→ **WHAT THIS TASK INVOLVES**: Every line of the material is to be quoted verbatim, minus the pictures.

→ **DATASET CONTENT**:
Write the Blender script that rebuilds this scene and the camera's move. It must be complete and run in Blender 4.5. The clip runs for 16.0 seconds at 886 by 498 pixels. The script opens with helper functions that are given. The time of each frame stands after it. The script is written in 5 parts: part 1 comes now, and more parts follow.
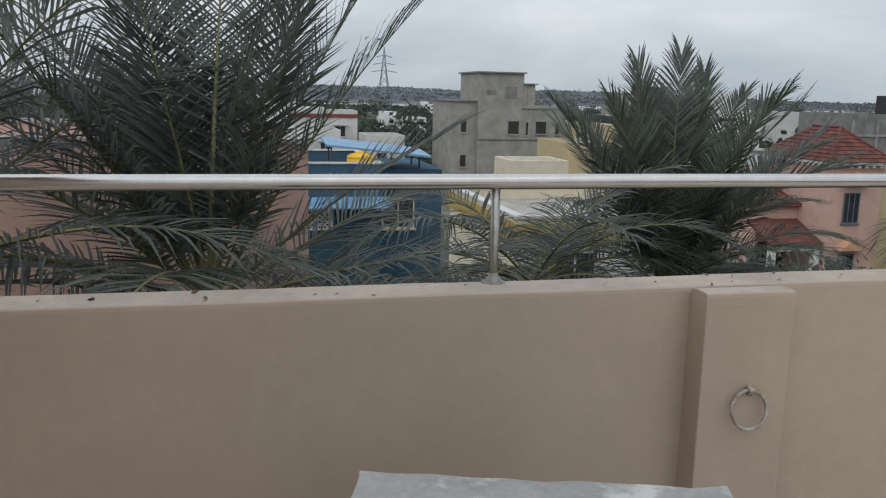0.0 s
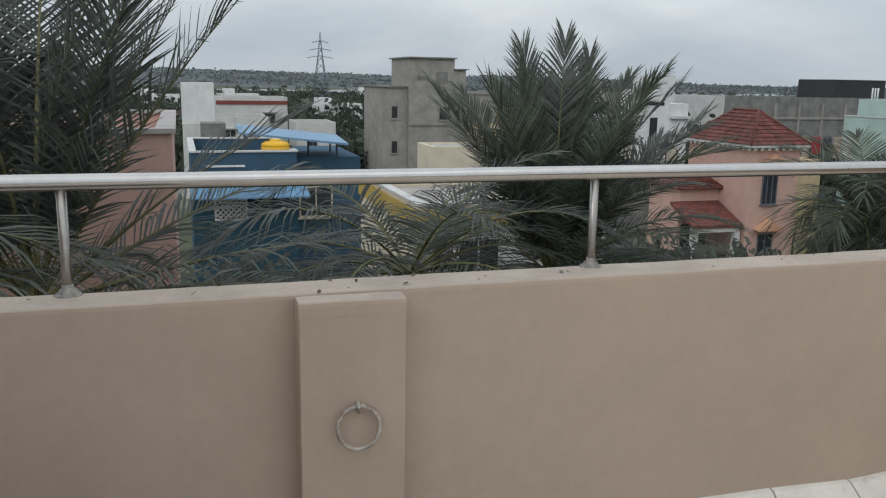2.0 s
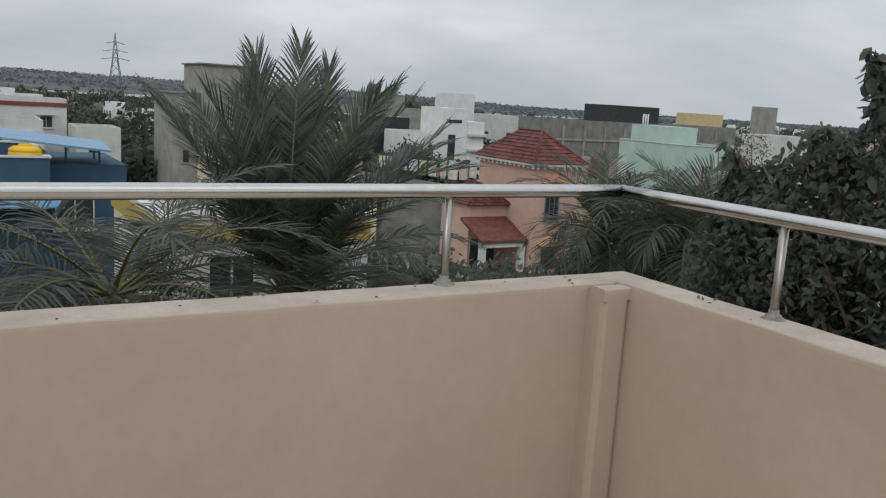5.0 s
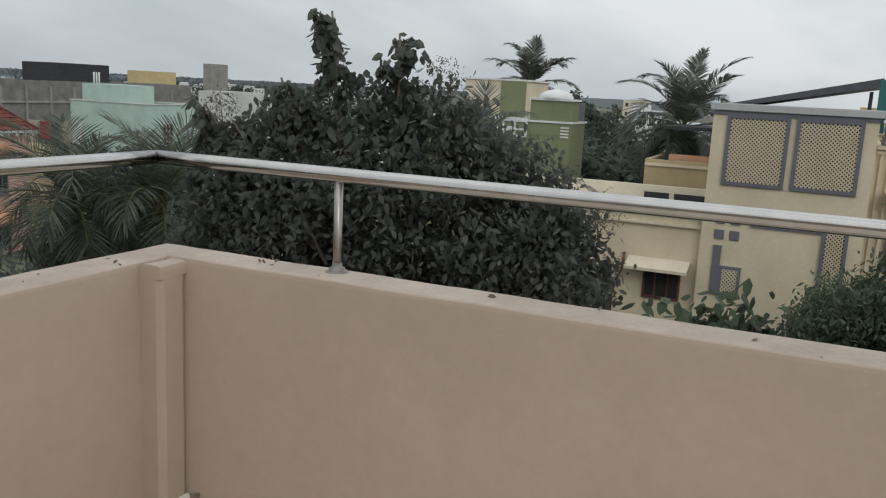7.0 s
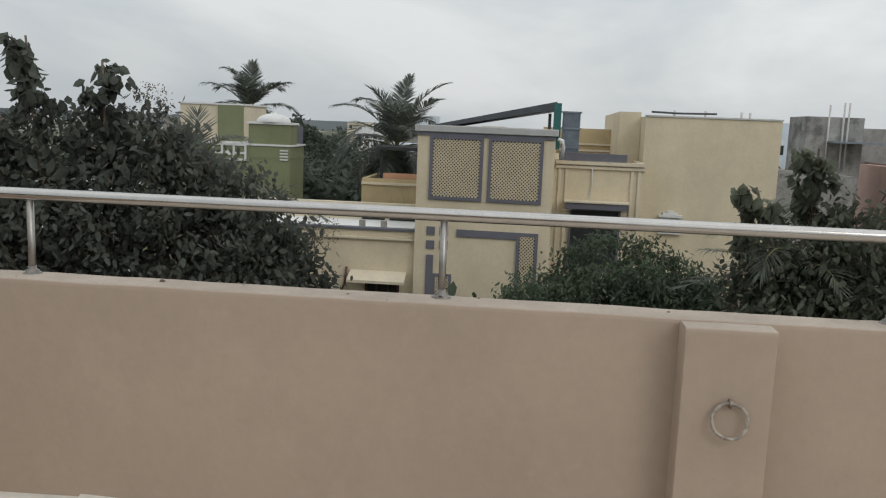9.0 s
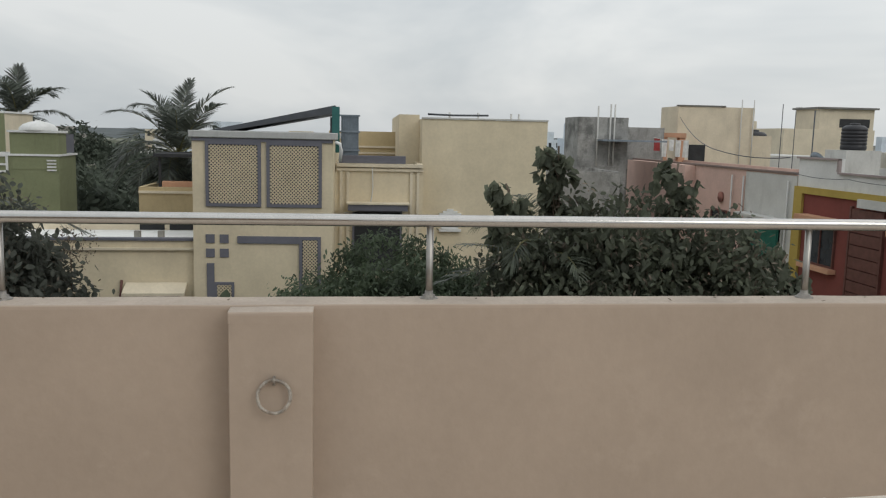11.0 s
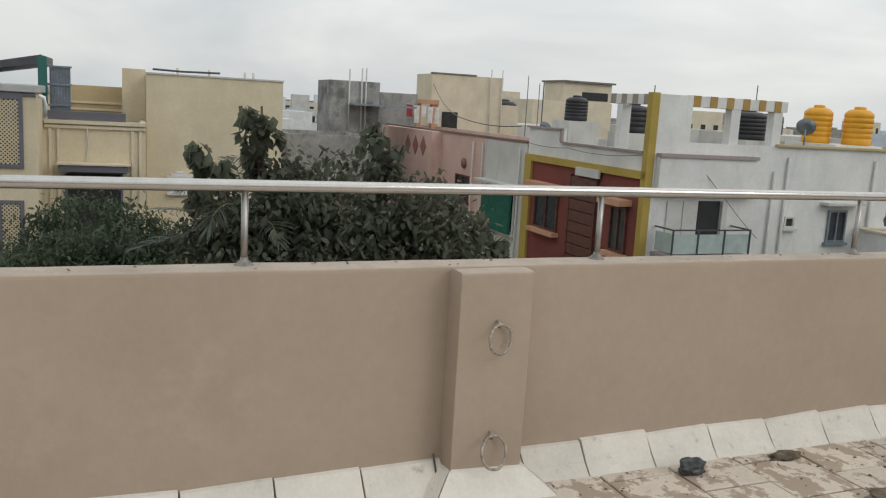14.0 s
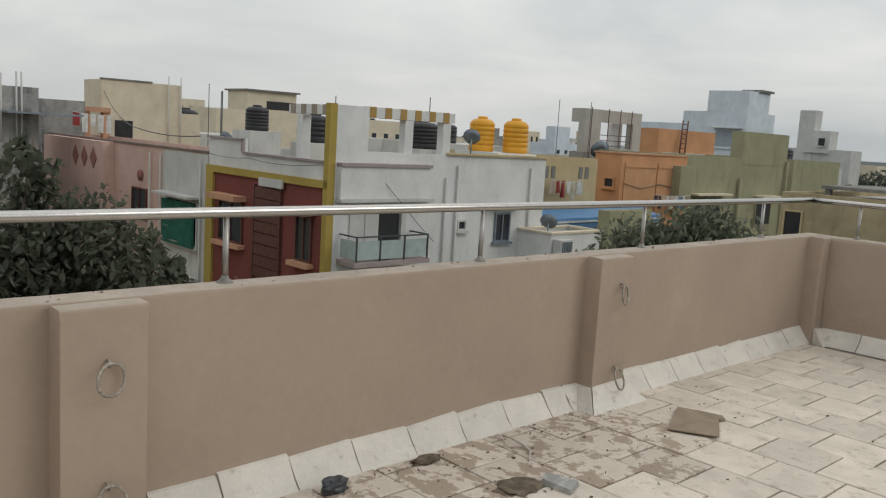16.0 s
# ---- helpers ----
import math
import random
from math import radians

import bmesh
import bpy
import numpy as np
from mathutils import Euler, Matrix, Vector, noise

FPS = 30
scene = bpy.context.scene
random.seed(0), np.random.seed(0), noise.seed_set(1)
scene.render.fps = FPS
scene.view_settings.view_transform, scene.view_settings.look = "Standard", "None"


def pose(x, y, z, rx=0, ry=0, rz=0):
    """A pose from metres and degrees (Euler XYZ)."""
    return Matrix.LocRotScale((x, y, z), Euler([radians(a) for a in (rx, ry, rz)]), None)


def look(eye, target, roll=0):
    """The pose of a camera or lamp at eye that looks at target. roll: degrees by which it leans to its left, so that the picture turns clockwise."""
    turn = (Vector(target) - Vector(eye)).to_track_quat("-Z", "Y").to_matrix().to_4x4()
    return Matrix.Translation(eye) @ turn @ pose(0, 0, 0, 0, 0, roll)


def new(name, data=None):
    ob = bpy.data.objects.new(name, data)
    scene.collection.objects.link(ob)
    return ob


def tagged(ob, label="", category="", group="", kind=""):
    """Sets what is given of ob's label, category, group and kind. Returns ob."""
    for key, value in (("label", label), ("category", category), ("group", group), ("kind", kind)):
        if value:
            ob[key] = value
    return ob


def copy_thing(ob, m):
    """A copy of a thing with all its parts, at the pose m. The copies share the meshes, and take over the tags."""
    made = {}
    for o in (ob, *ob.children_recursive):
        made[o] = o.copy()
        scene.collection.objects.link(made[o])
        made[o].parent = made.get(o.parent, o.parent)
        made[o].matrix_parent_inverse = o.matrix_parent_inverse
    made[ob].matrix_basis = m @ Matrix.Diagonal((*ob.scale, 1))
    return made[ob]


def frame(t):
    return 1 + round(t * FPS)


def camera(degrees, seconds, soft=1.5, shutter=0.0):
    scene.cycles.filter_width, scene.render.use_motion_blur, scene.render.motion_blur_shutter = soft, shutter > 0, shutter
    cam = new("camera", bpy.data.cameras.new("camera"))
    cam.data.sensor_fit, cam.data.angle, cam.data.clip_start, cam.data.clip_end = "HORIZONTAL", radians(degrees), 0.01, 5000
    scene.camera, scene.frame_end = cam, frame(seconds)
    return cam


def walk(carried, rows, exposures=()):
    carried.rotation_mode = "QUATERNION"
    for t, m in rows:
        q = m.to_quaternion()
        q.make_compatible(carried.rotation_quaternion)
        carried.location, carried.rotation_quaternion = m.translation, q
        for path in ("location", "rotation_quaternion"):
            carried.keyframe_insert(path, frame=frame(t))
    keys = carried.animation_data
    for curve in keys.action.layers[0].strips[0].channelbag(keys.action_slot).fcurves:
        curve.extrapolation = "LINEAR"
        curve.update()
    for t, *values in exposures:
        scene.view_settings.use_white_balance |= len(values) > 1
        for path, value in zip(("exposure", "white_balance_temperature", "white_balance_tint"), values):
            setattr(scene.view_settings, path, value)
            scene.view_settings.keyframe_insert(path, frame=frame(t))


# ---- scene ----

→ **PROBLEM SOLUTION**:
Write the Blender script that rebuilds this scene and the camera's move. It must be complete and run in Blender 4.5. The clip runs for 16.0 seconds at 886 by 498 pixels. The script opens with helper functions that are given. The time of each frame stands after it. The script is written in 5 parts: part 1 comes now, and more parts follow.
0.0 s
2.0 s
5.0 s
7.0 s
9.0 s
11.0 s
14.0 s
16.0 s
# ---- helpers ----
import math
import random
from math import radians

import bmesh
import bpy
import numpy as np
from mathutils import Euler, Matrix, Vector, noise

FPS = 30
scene = bpy.context.scene
random.seed(0), np.random.seed(0), noise.seed_set(1)
scene.render.fps = FPS
scene.view_settings.view_transform, scene.view_settings.look = "Standard", "None"


def pose(x, y, z, rx=0, ry=0, rz=0):
    """A pose from metres and degrees (Euler XYZ)."""
    return Matrix.LocRotScale((x, y, z), Euler([radians(a) for a in (rx, ry, rz)]), None)


def look(eye, target, roll=0):
    """The pose of a camera or lamp at eye that looks at target. roll: degrees by which it leans to its left, so that the picture turns clockwise."""
    turn = (Vector(target) - Vector(eye)).to_track_quat("-Z", "Y").to_matrix().to_4x4()
    return Matrix.Translation(eye) @ turn @ pose(0, 0, 0, 0, 0, roll)


def new(name, data=None):
    ob = bpy.data.objects.new(name, data)
    scene.collection.objects.link(ob)
    return ob


def tagged(ob, label="", category="", group="", kind=""):
    """Sets what is given of ob's label, category, group and kind. Returns ob."""
    for key, value in (("label", label), ("category", category), ("group", group), ("kind", kind)):
        if value:
            ob[key] = value
    return ob


def copy_thing(ob, m):
    """A copy of a thing with all its parts, at the pose m. The copies share the meshes, and take over the tags."""
    made = {}
    for o in (ob, *ob.children_recursive):
        made[o] = o.copy()
        scene.collection.objects.link(made[o])
        made[o].parent = made.get(o.parent, o.parent)
        made[o].matrix_parent_inverse = o.matrix_parent_inverse
    made[ob].matrix_basis = m @ Matrix.Diagonal((*ob.scale, 1))
    return made[ob]


def frame(t):
    return 1 + round(t * FPS)


def camera(degrees, seconds, soft=1.5, shutter=0.0):
    scene.cycles.filter_width, scene.render.use_motion_blur, scene.render.motion_blur_shutter = soft, shutter > 0, shutter
    cam = new("camera", bpy.data.cameras.new("camera"))
    cam.data.sensor_fit, cam.data.angle, cam.data.clip_start, cam.data.clip_end = "HORIZONTAL", radians(degrees), 0.01, 5000
    scene.camera, scene.frame_end = cam, frame(seconds)
    return cam


def walk(carried, rows, exposures=()):
    carried.rotation_mode = "QUATERNION"
    for t, m in rows:
        q = m.to_quaternion()
        q.make_compatible(carried.rotation_quaternion)
        carried.location, carried.rotation_quaternion = m.translation, q
        for path in ("location", "rotation_quaternion"):
            carried.keyframe_insert(path, frame=frame(t))
    keys = carried.animation_data
    for curve in keys.action.layers[0].strips[0].channelbag(keys.action_slot).fcurves:
        curve.extrapolation = "LINEAR"
        curve.update()
    for t, *values in exposures:
        scene.view_settings.use_white_balance |= len(values) > 1
        for path, value in zip(("exposure", "white_balance_temperature", "white_balance_tint"), values):
            setattr(scene.view_settings, path, value)
            scene.view_settings.keyframe_insert(path, frame=frame(t))


# ---- scene ----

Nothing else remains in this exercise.